On Fri, May 13, 2022 at 12:34:05PM +0200, Piotr Kubaj wrote:
> On 22-05-13 10:59:59, Kewen.Lin wrote:
> > on 2022/5/13 04:16, Segher Boessenkool wrote:
> > > On Tue, May 03, 2022 at 12:21:12PM +0200, pku...@freebsd.org wrote:
> > >> FreeBSD/powerpc* has feenableexcept() defined in fenv.h header.
> > > 
> > > Declared, not defined.  These are required to be real functions (on all
> > > platforms that have these functions), not macros or inlines or whatever.
> > > 
> > 
> > Piotr's reply "FreeBSD doesn't have this function in libm, it's
> > implemented in /usr/include/fenv.h." from [1] made me feel like
> > it's a definition instead of declaration.  So I thought the check
> > should use AC_LINK_IFELSE instead, since one fenv.h which doesn't
> > have the definition can still pass the proposed AC_COMPILE_IFELSE
> > check.
> > 
> > I just did a further search, the powerpc fenv.h [2] does include
> > the definition of feenableexcept.  By comparison, the x86 fenv.h [3]
> > doesn't.  But I'm not sure if it's the same as what Piotr's
> > environments have.  Hope it's similar. :-)
> > 
> > [1] https://gcc.gnu.org/pipermail/gcc-patches/2022-April/593193.html
> > [2] https://github.com/freebsd/freebsd-src/blob/main/lib/msun/powerpc/fenv.h
> > [3] https://github.com/freebsd/freebsd-src/blob/main/lib/msun/x86/fenv.h
> 
> Yes, it's a definition and thanks for confirming that.
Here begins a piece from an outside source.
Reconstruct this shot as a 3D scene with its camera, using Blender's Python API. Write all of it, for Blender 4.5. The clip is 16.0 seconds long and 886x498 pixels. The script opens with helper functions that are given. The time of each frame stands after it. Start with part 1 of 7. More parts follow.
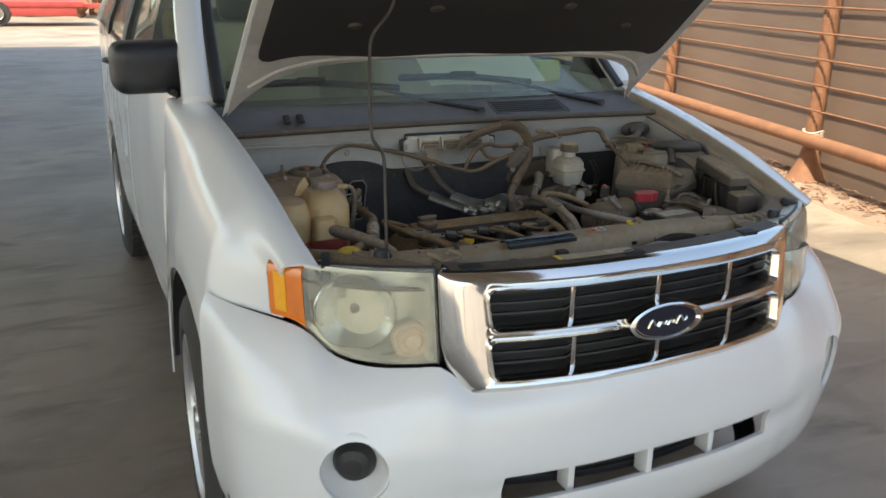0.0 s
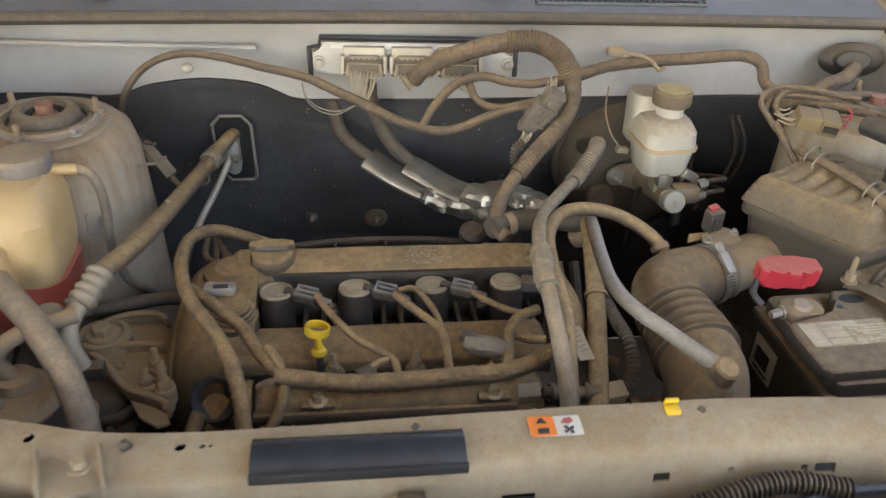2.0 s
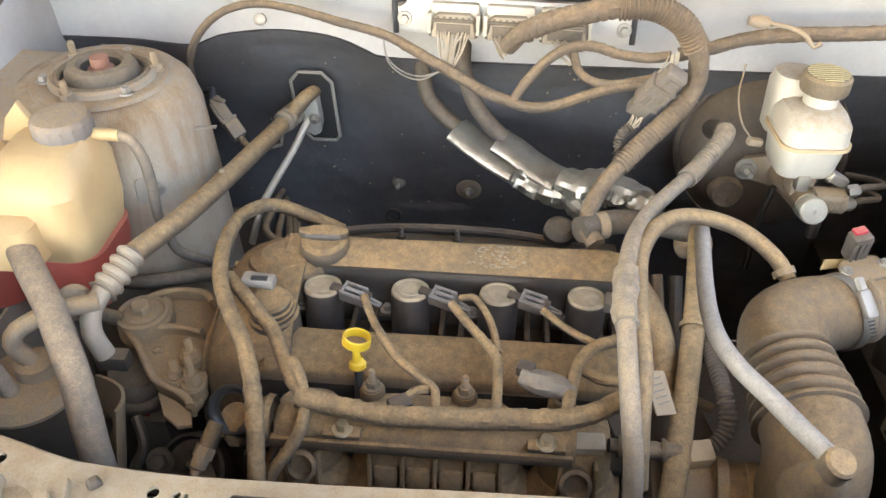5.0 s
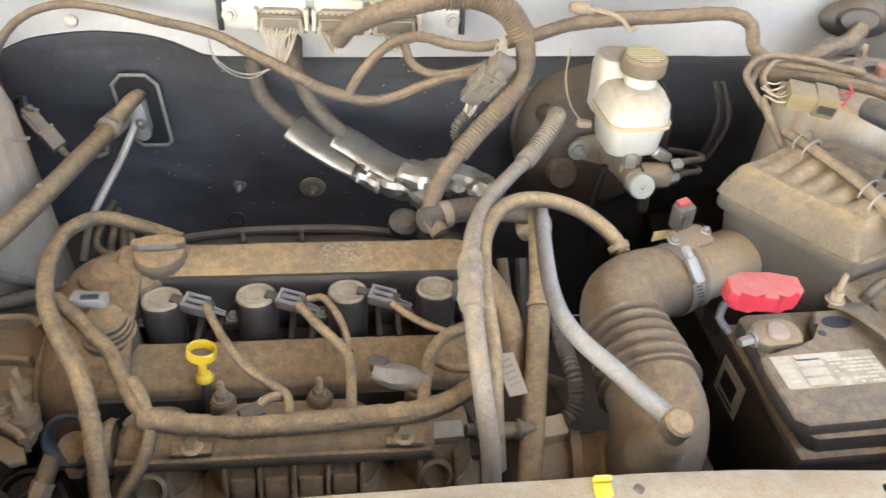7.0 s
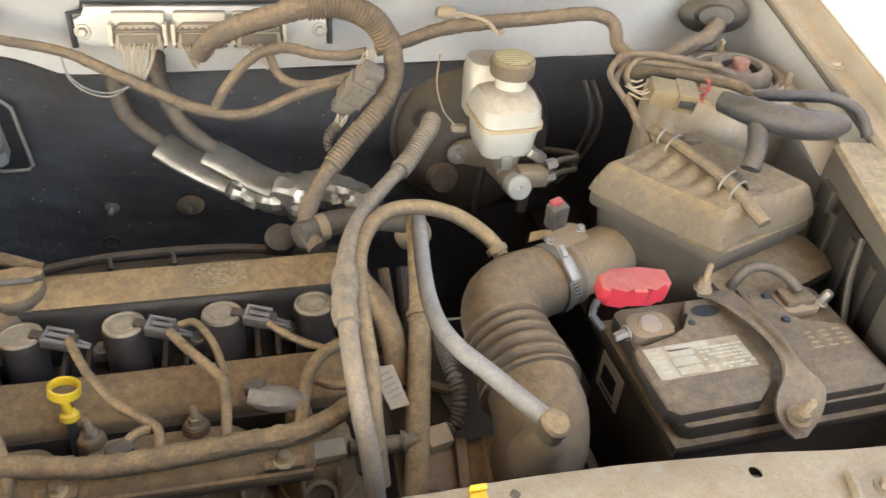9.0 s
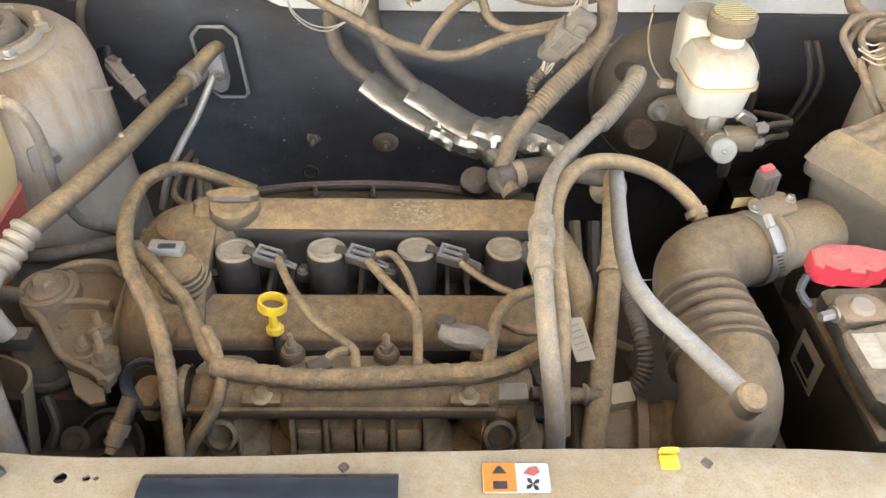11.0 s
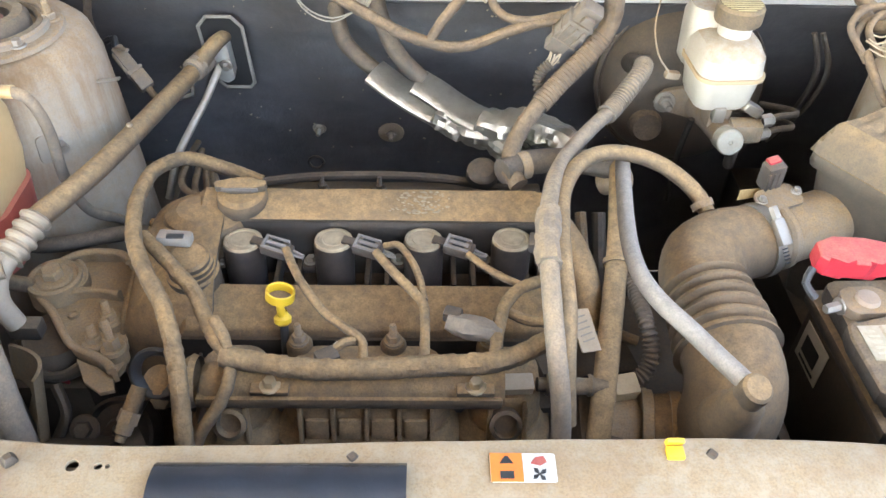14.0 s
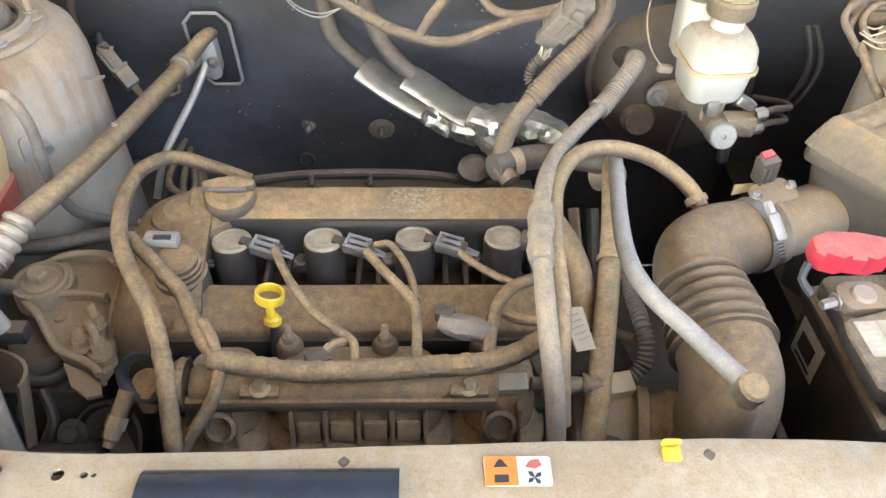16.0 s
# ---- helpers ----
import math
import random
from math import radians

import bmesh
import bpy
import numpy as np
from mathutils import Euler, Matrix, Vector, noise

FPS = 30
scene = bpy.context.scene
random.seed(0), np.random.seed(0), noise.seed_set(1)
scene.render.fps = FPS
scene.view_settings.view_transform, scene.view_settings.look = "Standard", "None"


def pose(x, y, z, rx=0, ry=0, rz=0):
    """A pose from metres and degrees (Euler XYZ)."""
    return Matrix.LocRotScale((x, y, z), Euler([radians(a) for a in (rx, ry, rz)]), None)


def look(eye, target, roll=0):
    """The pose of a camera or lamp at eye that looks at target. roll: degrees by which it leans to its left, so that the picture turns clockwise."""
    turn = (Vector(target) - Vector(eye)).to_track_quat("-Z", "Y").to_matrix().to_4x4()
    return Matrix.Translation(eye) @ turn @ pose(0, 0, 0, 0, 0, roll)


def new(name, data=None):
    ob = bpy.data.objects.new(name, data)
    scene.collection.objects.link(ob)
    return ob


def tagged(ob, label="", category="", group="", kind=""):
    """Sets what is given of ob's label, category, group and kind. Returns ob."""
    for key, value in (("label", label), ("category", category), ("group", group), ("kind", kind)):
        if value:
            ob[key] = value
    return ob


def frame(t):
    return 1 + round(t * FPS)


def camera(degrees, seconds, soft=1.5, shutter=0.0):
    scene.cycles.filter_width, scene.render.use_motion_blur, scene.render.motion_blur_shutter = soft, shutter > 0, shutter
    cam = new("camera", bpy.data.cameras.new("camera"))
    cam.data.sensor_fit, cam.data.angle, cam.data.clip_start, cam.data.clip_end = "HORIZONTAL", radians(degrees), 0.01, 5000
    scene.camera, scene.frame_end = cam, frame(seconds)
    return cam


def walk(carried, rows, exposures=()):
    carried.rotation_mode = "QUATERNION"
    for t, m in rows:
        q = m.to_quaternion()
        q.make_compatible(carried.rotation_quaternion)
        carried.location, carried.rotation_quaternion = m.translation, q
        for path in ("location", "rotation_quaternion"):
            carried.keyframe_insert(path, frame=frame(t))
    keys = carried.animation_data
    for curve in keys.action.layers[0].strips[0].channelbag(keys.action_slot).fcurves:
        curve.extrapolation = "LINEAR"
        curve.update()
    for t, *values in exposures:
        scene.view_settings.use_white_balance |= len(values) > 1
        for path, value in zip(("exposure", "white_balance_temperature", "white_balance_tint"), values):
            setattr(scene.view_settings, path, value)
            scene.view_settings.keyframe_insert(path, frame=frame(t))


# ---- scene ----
cam = camera(56.7, 16.0, shutter=0.3)
PATH = [
    (0, (-1.1550, -1.3336, 1.5397), (-0.3348, 0.3809, 0.9169), 1.28),
    (0.5, (-0.8315, -1.0146, 1.5136), (-0.1392, 0.7289, 0.8199), 2.15),
    (1, (-0.5045, -0.7597, 1.5005), (0.0305, 0.9915, 0.6960), 2.63),
    (1.5, (-0.2940, -0.5158, 1.4997), (0.0845, 1.2146, 0.5710), 3.10),
    (2, (-0.1729, -0.2805, 1.4910), (0.0590, 1.3919, 0.4191), 2.76),
    (2.5, (-0.0514, -0.1663, 1.4830), (0.0671, 1.4621, 0.3278), 1.98),
    (3, (-0.0388, -0.1246, 1.4819), (-0.0027, 1.4613, 0.2638), 1.28),
    (3.5, (-0.0535, -0.1159, 1.4819), (-0.1089, 1.4560, 0.2465), 0.31),
    (6, (-0.0813, -0.1103, 1.4862), (-0.1976, 1.4669, 0.2619), 0.80),
    (6.5, (-0.0702, -0.1078, 1.4859), (-0.0264, 1.4680, 0.2550), 2.23),
    (7, (-0.0642, -0.1065, 1.4817), (0.1651, 1.4545, 0.2526), 3.88),
    (7.5, (-0.0389, -0.1003, 1.4820), (0.3458, 1.4396, 0.2651), 4.97),
    (8, (-0.0199, -0.0994, 1.4879), (0.4720, 1.4176, 0.2808), 5.60),
    (8.5, (-0.0159, -0.0986, 1.4868), (0.4978, 1.4147, 0.2843), 5.60),
    (9, (-0.0249, -0.0995, 1.4849), (0.4173, 1.4293, 0.2737), 5.05),
    (9.5, (-0.0471, -0.1055, 1.4866), (0.2636, 1.4344, 0.2488), 4.02),
    (10, (-0.0611, -0.1050, 1.4785), (0.1194, 1.4282, 0.2069), 2.97),
    (12.5, (-0.0654, -0.0871, 1.4824), (-0.0397, 1.3942, 0.1389), 1.55),
    (13, (-0.0666, -0.0914, 1.4809), (-0.0318, 1.3928, 0.1407), 1.60),
    (13.5, (-0.0667, -0.0953, 1.4814), (-0.0238, 1.3914, 0.1442), 1.75),
    (14, (-0.0679, -0.0990, 1.4838), (-0.0160, 1.3859, 0.1450), 1.90),
    (14.5, (-0.0689, -0.0982, 1.4817), (-0.0100, 1.3846, 0.1409), 1.94),
    (15, (-0.0697, -0.0944, 1.4802), (-0.0050, 1.3858, 0.1368), 1.87),
    (15.5, (-0.0685, -0.0904, 1.4797), (0.0012, 1.3890, 0.1357), 1.90),
    (16, (-0.0664, -0.0875, 1.4794), (0.0031, 1.3876, 0.1306), 1.80),
]
walk(cam, [(t, look(eye, target, roll)) for t, eye, target, roll in PATH],
     exposures=((0.0, 1.65, 7500, 5), (0.5, 1.75, 8000, 7), (1.0, 1.8, 8900, 10), (1.5, 2.45, 10300, 13), (2.0, 3.30, 8800, 10), (2.5, 3.85, 8300, 10), (3.0, 4.08, 8500, 10), (6.0, 4.33, 8400, 10), (7.5, 4.33, 8200, 10), (8.5, 3.98, 8600, 10), (9.0, 3.98, 8900, 10), (10.0, 4.20, 9000, 10), (12.5, 4.52, 7900, 9), (16.0, 4.52, 7900, 9)))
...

As for why it's not in 
> libm, I asked a developer about that:
> 03:04 <@adalava> It shouldn't be difficulted but I moved to other thing after 
> months looking at FPE in kernel, bugs in context switch and msun test cases 
> failing :-P
> 
> As far as I know, there are currently no plans to move it to libm on powerpc. 
> riscv, arm and arm64 are in the same boat.
> 
> I will follow with a next patch that will check for feenableexcept() in 
> fenv.h if libm check is unsuccessful.

FreeBSD's own documentation
(<https://www.freebsd.org/cgi/man.cgi?query=feenableexcept>) says it is
a function, and it suggests it is in the standard library even.  This
would be as expected, the same holds for the similar C standard
functions.

This <fenv.h> does not provide an external definition, only a static
inline (this is a good thing for a header file of course).

You can take the address of a function.  You also can interpose a real
function normally, but that may not be relevant for FreeBSD, no idea.
You can do neither with a static inline.

So this should probably be fixed?

Thanks for explaining the situation better!